The most popular types of mutual funds to invest in are Equity funds. The major portion of such shares are dedicated to stocks. Equity funds aim to provide capital growth by investing in the shares of individual companies. Any dividends received by the fund can be reinvested by the fund manager to provide further growth or paid to investors. Both risk and returns are high but equity funds could be a good investment if you have a long-term perspective and can stay invested for at least five years.

Debt or Income Funds

A fixed income mutual fund is concentrated towards investment in funds that pay a set rate of return, such as government bonds, corporate bonds, or other debt instruments. The aim of debt or income funds is to provide you with a steady income. These funds generally invest in securities such as bonds, corporate debentures, government securities (gilts) and money market instruments. Opportunities for capital appreciation are limited.

Tax Saving Funds (ELSS)

As the name suggests, these funds offer tax and other benefits to investors under the Income Tax Act, 1961. Such benefits are in the forms of deduction available in section 80 C of the Income Tax Act, 1961.

Balanced or Hybrid Funds

The aim of balanced funds is to provide both growth and regular income as such schemes invest both in equities and fixed income securities in the proportion indicated in their offer documents. The investor may wish to balance his risk between various sectors such as asset size, income or growth. Therefore, the fund is a balance between various attributes desired, however, NAVs of such funds are likely to be less volatile compared to pure equity funds.

Liquid Funds

Liquid funds are a safe place to park your money; it is an appealing alternative to bank deposits because they aim to provide liquidity, capital preservation and slightly higher interest rates than bank accounts.
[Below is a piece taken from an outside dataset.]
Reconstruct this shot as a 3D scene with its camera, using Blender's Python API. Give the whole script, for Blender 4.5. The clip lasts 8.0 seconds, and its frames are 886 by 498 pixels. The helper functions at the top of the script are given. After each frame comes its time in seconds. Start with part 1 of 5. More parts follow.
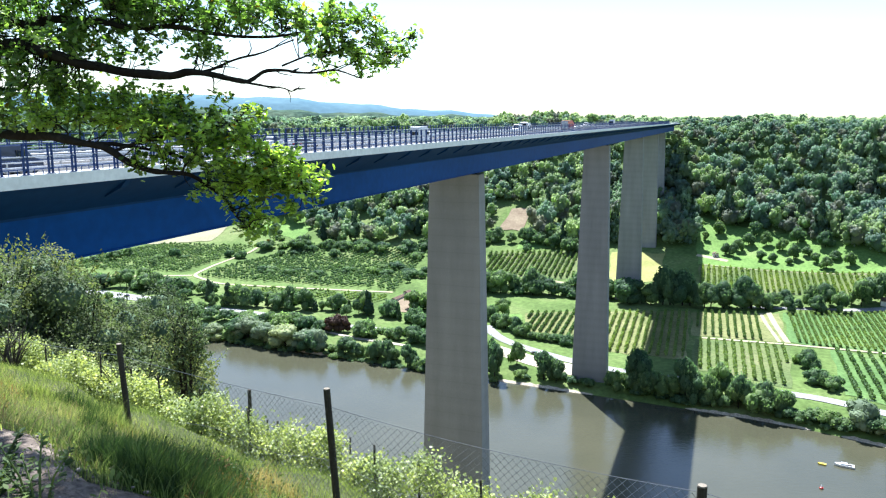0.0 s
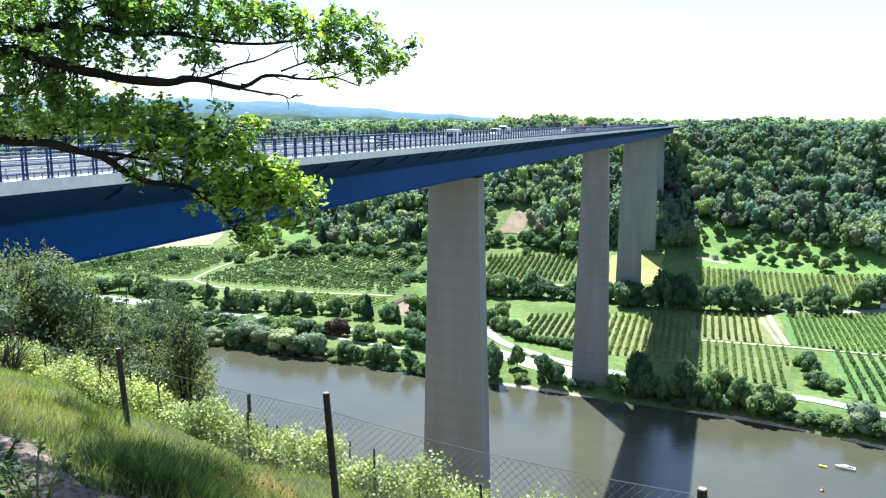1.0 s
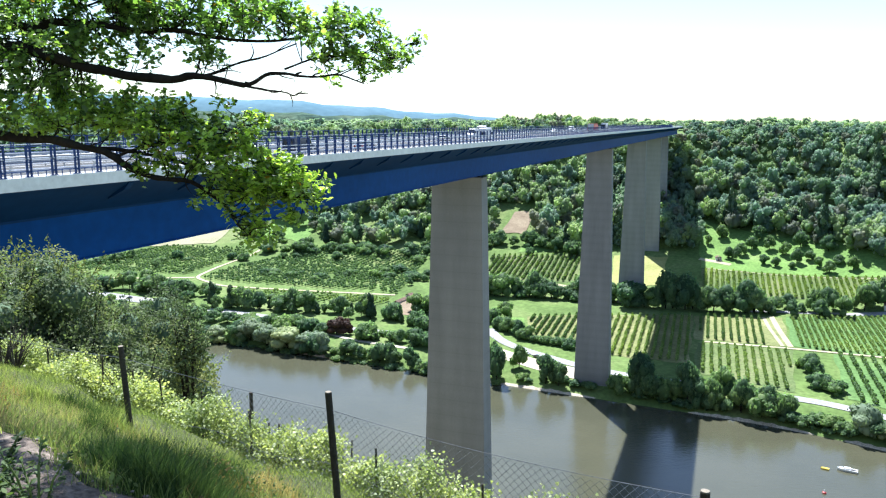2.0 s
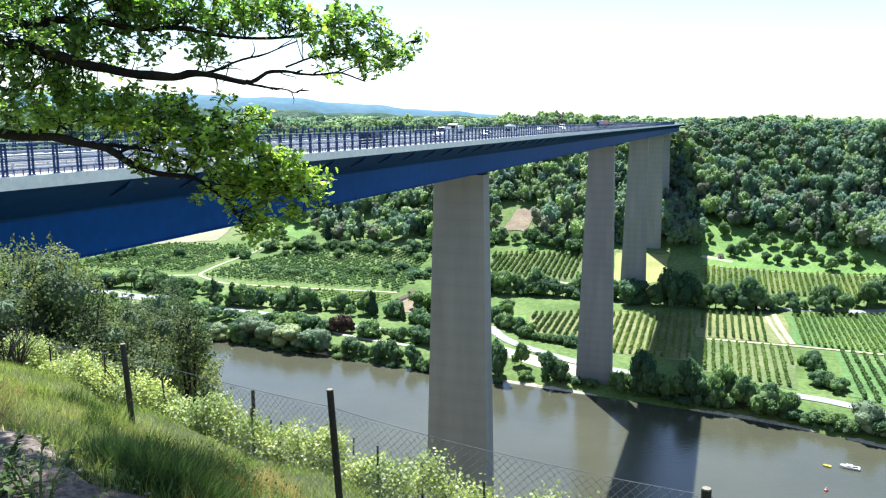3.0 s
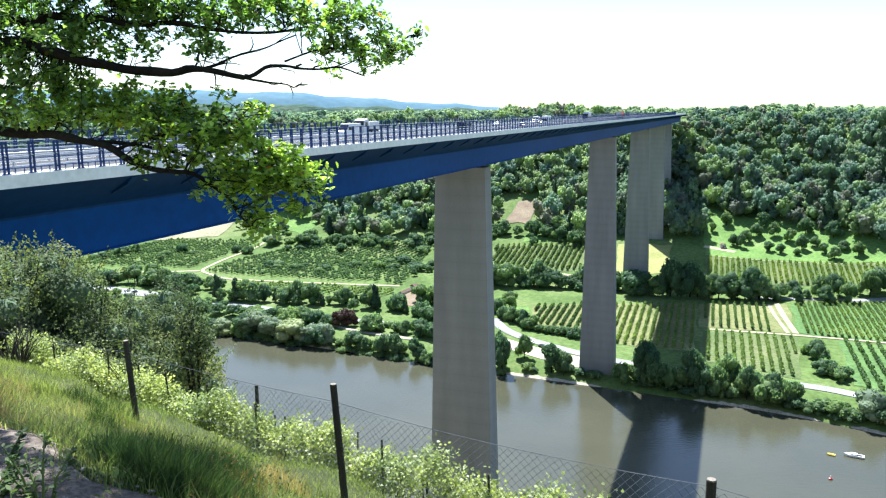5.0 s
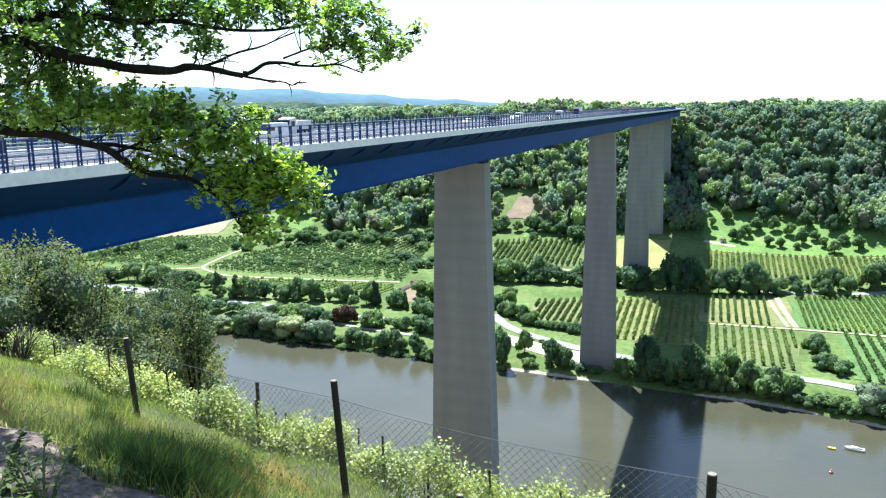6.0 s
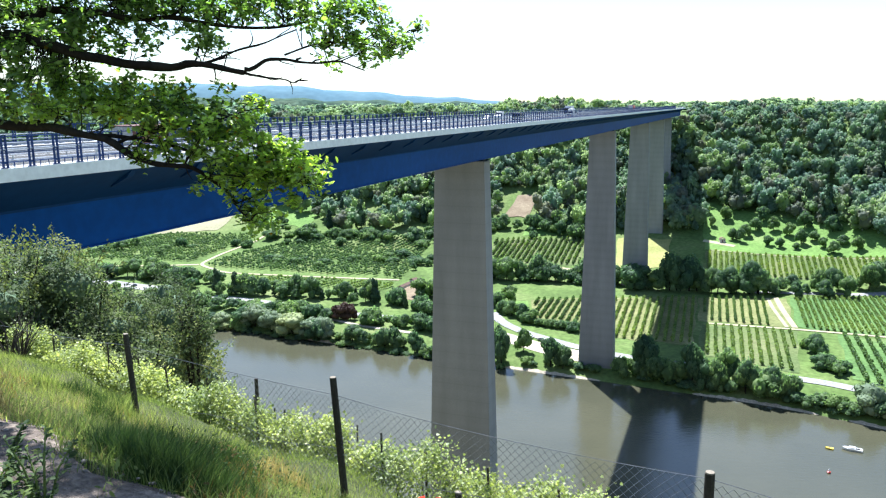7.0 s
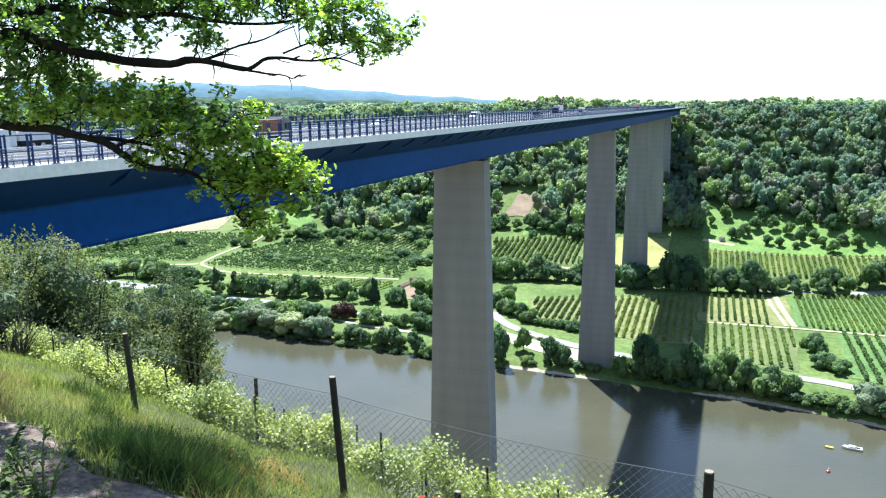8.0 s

Returns on these funds fluctuate much less compared to other funds as the fund manager invests in ‘cash’ assets such as treasury bills, certificates of deposit and commercial paper.

Sector Funds

The funds are predominantly obsessed with investment in a particular business sector or industry. They are said to be riskier as compared to diversified funds. The inventors as well as the professionals managing their portfolios are required to keep a observation in order to maintain the worth of their portfolios.

Growth funds

Growth funds invest a large portion of their capital into stocks of companies having above-average growth. The returns offered by these funds are relatively high, but the risk involved along with is also quite high.
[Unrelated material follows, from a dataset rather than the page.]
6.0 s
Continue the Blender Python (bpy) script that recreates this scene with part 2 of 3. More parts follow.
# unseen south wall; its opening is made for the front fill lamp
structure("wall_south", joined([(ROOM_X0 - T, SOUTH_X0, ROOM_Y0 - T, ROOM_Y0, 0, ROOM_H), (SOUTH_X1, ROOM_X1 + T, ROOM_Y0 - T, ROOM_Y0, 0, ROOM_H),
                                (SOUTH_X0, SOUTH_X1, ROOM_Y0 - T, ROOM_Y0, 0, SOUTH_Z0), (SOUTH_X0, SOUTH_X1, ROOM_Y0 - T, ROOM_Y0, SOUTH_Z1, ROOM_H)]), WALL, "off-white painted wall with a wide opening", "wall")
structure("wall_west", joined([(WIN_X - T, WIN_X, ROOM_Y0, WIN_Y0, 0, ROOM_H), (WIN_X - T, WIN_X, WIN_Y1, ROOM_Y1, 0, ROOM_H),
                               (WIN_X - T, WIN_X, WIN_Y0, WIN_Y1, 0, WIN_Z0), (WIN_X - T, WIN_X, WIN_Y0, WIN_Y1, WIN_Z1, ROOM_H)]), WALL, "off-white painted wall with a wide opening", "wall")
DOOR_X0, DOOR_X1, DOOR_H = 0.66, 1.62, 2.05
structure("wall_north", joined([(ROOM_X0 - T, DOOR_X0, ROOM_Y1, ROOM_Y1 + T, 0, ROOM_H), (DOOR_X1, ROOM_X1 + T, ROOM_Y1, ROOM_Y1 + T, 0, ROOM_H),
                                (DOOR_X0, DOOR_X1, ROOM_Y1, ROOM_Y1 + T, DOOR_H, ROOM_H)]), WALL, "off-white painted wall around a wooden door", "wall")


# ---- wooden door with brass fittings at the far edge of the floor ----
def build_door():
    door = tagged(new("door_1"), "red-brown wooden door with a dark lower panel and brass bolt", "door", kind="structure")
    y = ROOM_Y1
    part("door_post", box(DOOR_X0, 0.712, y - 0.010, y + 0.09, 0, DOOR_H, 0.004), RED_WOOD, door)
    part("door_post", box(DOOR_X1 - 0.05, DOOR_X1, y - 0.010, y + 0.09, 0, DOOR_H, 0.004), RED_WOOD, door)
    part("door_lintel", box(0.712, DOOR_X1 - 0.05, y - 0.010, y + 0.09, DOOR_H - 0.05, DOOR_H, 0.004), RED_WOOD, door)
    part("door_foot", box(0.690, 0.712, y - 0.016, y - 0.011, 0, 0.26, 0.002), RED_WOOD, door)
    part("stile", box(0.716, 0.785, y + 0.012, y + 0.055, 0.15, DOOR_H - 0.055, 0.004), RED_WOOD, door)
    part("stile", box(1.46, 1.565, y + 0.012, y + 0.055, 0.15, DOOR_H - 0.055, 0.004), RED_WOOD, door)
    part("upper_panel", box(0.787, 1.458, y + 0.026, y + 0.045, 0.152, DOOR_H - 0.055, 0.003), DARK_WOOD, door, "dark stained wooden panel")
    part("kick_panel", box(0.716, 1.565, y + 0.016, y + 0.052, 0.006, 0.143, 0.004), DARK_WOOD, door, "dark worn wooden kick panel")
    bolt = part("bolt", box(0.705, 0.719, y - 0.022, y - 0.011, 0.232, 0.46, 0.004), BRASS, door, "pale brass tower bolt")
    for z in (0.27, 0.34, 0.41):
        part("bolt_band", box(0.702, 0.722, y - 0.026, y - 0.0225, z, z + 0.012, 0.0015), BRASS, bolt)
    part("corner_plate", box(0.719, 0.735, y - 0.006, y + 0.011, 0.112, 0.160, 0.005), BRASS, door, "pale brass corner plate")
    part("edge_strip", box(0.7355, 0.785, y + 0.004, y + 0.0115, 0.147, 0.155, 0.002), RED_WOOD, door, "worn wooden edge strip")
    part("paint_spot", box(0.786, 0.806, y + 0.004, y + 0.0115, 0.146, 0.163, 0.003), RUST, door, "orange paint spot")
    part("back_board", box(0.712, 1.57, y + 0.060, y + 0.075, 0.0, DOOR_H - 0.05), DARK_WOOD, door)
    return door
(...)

Advantages and Benefits of Investing in Mutual Funds

Professional Management : The biggest advantage of investing in mutual funds is that they are managed by qualified and professional expertise that are backed by a dedicated investment research team which analyses the performance and prospects of companies and selects suitable investments.
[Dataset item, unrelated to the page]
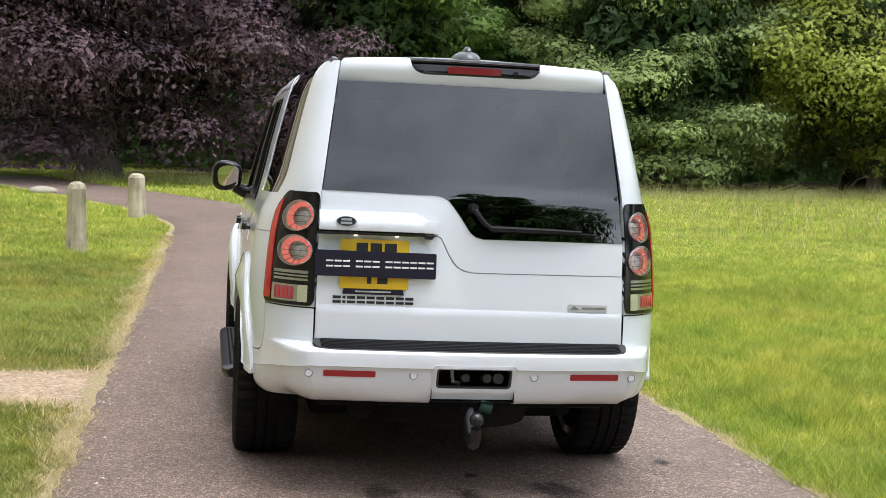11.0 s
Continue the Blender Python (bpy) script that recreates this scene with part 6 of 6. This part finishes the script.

Portfolio Diversification: Since one of the primary rules of investment is to diversify portfolios, a mutual fund can be a simple and successful way to accomplish this goal. They invest in a number of companies across a broad cross-section of industries and sectors. This diversification reduces the risk because seldom do all stocks make losses at the same time and in the same proportion.

Tax Benefits: Investment in ELSS up to Rs.1, 50,000 qualifies for tax benefit under section 80C of the Income Tax Act, 1961. Mutual Fund investments when held for a longer term are tax efficient.

Liquidity : You can easily redeem (liquidate) units of open ended mutual fund schemes to meet your financial needs on any business day (when the stock markets and/or banks are open), so you have easy access to your money. Upon redemption, the redemption amount is credited in your bank account within one day to 3-4 days, depending upon the type of scheme e.g., in respect of Liquid Funds and Overnight Funds, the redemption amount is paid out the next business day. However, please note that units of close-ended mutual fund schemes can be redeemed only on maturity. Likewise, units of ELSS have a 3-year lock-in period and can be liquidated only thereafter.

Well Regulated:Mutual Funds are regulated by the capital markets regulator, Securities and Exchange Board of India (SEBI) under SEBI (Mutual Funds) Regulations, 1996. SEBI has laid down stringent rules and regulations keeping investor protection, transparency with appropriate risk mitigation framework and fair valuation principles.